ABOVE: Councillor Gord Perks says the now-closed Dufferin bridge was safe despite engineers’ warnings. Jackson Proskow reports.
Although the Dufferin Bridge was closed down in an “emergency situation” in June, Toronto city councillor Gord Perks insists that staff acted appropriately and that public safety was never at risk.
Reacting to a Global News investigation which revealed reports going back to 2008 recommending that the bridge be immediately rehabilitated, Perks defended the city’s decision to keep the bridge open until the spring of 2013.
“The system worked, people’s safety was looked after from start to finish,” he said. The Dufferin Bridge, which spans the rail corridor and the Gardiner Expressway just north of Exhibition Place, is located in Perks’ ward of Parkdale-High Park.
Perks pointed to a November 2012 inspection of the bridge, which stated that it was in “fair condition.”
“The one time that that firm was asked, not for a general opinion, but in your professional engineering opinion, put your stamp on a document, ‘Is this bridge safe?’ That firm said in 2012, yes this bridge is safe,” he said.
However, there were several engineering reports before the 2012 report stating that the bridge was in need of immediate repair. In 2008 for example, consultants warned that the bridge deck was in such poor repair that there was even a hole all the way through the concrete to the asphalt above. In order to keep the bridge open for two to five more years, they said, it was necessary to completely replace the bridge deck.
“The little hole that your news station aired on television is more similar to a pothole than it is to any kind of structural element being at risk,” said Perks.
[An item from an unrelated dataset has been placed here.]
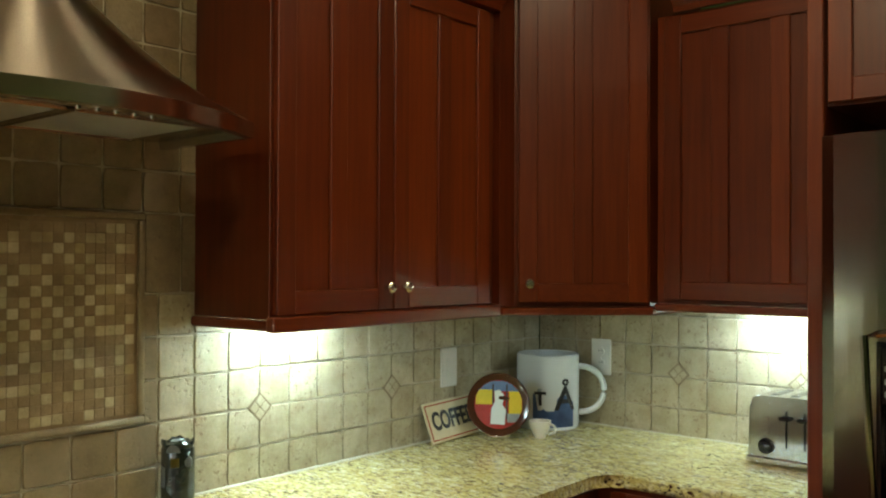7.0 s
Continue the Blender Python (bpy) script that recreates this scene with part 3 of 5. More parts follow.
def crown_path(parent, pts, z0, h=0.088, out=0.075):
    """A stepped cornice along a run of front corners (x, y), outward to the right of the way."""
    prof = [(0, 0), (0.012, 0), (0.016, h * 0.18), (out * 0.35, h * 0.30), (out * 0.6, h * 0.55), (out * 0.92, h * 0.72), (out, h * 0.8), (out, h), (0, h)]
    v = [Vector(p) for p in pts]
    bm = bmesh.new()
    rings = []
    for i, p in enumerate(v):
        d0 = (v[i] - v[i - 1]).normalized() if i else (v[1] - v[0]).normalized()
        d1 = (v[i + 1] - v[i]).normalized() if i < len(v) - 1 else d0
        n0, n1 = Vector((d0.y, -d0.x)), Vector((d1.y, -d1.x))
        n = (n0 + n1) / (1 + n0.dot(n1))
        rings.append([bm.verts.new((p.x + n.x * a, p.y + n.y * a, z0 + b)) for a, b in prof])
    k = len(prof)
    for a, b in zip(rings, rings[1:]):
        for i in range(k):
            bm.faces.new((a[i], a[(i + 1) % k], b[(i + 1) % k], b[i]))
    bm.faces.new(rings[0])
    bm.faces.new(rings[-1][::-1])
    part("cornice", bm, M_CHERRY_Y, parent, "stepped cherry cornice")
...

The 2008 report said differently: “We would expect that in the worst case scenario for the existing deck, a large hole could open up in the deck; however, it is extremely unlikely that a vehicle would fall through that hole, though it would be severely damaged.”
City staff confirmed to Global News that the hole identified in 2008 was never repaired. “The asphalt was repaired but not the concrete below. The hole was very small and not considered to be a concern,” wrote city spokesperson Steve Johnston.
A 2009 report recommended replacing the bridge with a temporary structure until such time as construction could begin on a new, improved permanent Dufferin Bridge. However, the temporary bridge was never installed. City staff could not explain why, in an interview with Global News.
The 2009 reports also recommended setting limits on the weights of vehicles which could use the bridge, as well as performing some rehabilitation work if the bridge was to remain open for any length of time. Although the city did set weight limits, only small repairs to the deck were completed.
Timeline: The Dufferin Bridge
In 2011, a city auditor wondered why recommended rehabilitation work was never completed. In an email exchange obtained by Global News as a result of a freedom of information request, the auditor wrote to Technical Services, “Since this rehabilitation has not been completed or a temporary bridge has not been installed, I was hoping you could tell me what Technical Services has done and will be doing in the meantime to ensure that this bridge will be safe until such time as it can be replaced.”
Vic Zubacs, at the time a senior engineer for Structures and Expressways, replied, “The same consultant also recommended that the bridge could be maintained with a load limit.” Zubacs, like many of the individuals who worked on this project, is no longer employed by the City.
His statement contradicts the conclusions of the 2009 reports. “Findings from structural evaluations and visual inspections confirmed the need for an immediate rehabilitation of the existing Dufferin Street Overpass at CNR Mile 2.38 Oakville Subdivision to ensure that the existing structure remains safe for the continued use,” it reads.
Provincial politicians also responded to Global News’ findings on the Dufferin Bridge.
Ontario NDP leader Andrea Horwath said that the provincial government might have a role in overseeing municipal infrastructure.
“It comes up at the association of municipalities all the time,” she said. “They’re in fact trying to encourage the government of Ontario to set out some standards of maintenance and replacement that all municipalities would be responsible to live up to. I don’t think that’s such a bad idea.”
PC Transportation and Infrastructure critic Frank Klees agreed. “There is clearly a provincial interest here. We have passenger trains that are implicated in this. There are a lot of reasons why the province of Ontario is irresponsible if they don’t in fact take the initiative on this, sit down with the city of Toronto and say let’s get this done.”